[EXERCISE REQUIREMENTS] Isolate every line in the data with the string "this" and copy it.

--- Start INPUT ROWS ---

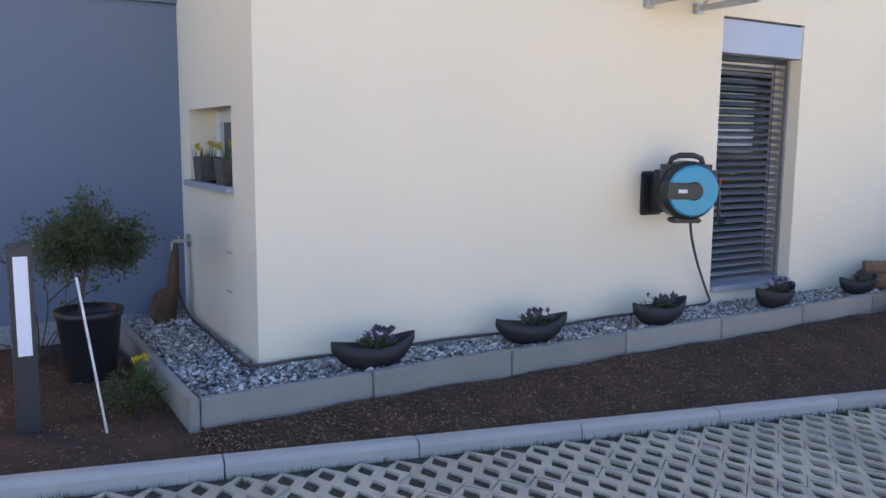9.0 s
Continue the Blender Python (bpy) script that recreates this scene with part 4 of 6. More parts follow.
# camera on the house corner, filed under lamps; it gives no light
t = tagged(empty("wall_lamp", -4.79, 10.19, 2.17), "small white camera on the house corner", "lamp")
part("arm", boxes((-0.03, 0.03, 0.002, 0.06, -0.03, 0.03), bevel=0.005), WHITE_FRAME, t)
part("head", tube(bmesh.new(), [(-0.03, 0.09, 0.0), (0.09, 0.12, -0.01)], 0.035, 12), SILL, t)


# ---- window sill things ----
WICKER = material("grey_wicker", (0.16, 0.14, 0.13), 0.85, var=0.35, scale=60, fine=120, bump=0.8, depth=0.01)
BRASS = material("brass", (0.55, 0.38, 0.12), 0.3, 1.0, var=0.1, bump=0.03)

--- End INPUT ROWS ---
--- Start INPUT ROWS ---

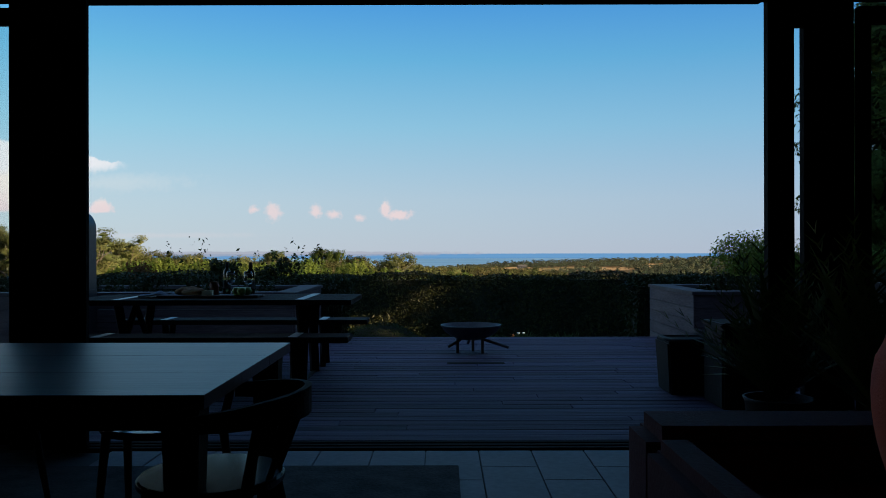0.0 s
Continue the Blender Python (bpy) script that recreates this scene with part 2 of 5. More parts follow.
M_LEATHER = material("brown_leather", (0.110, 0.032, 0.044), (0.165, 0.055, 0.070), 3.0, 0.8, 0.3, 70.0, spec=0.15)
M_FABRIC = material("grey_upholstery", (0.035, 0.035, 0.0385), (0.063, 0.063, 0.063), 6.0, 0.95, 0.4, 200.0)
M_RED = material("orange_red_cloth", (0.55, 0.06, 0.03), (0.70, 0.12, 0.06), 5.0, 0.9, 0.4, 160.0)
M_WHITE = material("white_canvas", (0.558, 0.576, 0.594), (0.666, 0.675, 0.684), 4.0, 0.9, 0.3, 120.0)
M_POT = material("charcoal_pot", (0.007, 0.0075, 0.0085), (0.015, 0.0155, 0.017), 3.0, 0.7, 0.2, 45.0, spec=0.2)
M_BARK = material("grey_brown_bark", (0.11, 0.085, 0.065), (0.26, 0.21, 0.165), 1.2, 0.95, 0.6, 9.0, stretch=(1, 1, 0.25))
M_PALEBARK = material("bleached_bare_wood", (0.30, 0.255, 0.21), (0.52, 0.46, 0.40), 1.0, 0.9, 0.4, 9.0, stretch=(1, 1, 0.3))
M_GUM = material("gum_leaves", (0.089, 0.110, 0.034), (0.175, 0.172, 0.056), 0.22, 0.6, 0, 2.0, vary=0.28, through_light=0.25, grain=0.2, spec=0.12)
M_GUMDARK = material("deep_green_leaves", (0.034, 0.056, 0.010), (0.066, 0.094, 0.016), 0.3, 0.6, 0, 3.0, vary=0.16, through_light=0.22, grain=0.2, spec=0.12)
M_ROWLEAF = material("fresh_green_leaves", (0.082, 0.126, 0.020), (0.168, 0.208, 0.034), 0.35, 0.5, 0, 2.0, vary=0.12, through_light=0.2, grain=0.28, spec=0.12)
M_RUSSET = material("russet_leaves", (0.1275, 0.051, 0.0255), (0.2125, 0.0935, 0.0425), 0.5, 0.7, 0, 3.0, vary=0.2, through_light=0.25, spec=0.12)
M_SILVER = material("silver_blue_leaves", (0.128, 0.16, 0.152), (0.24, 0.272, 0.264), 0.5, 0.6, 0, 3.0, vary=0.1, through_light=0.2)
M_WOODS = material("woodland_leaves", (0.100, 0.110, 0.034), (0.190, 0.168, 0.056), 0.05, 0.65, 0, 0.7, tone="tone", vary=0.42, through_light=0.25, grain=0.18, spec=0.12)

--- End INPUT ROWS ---

[CORRECT OUTPUT]
Continue the Blender Python (bpy) script that recreates this scene with part 4 of 6. More parts follow.
Continue the Blender Python (bpy) script that recreates this scene with part 2 of 5. More parts follow.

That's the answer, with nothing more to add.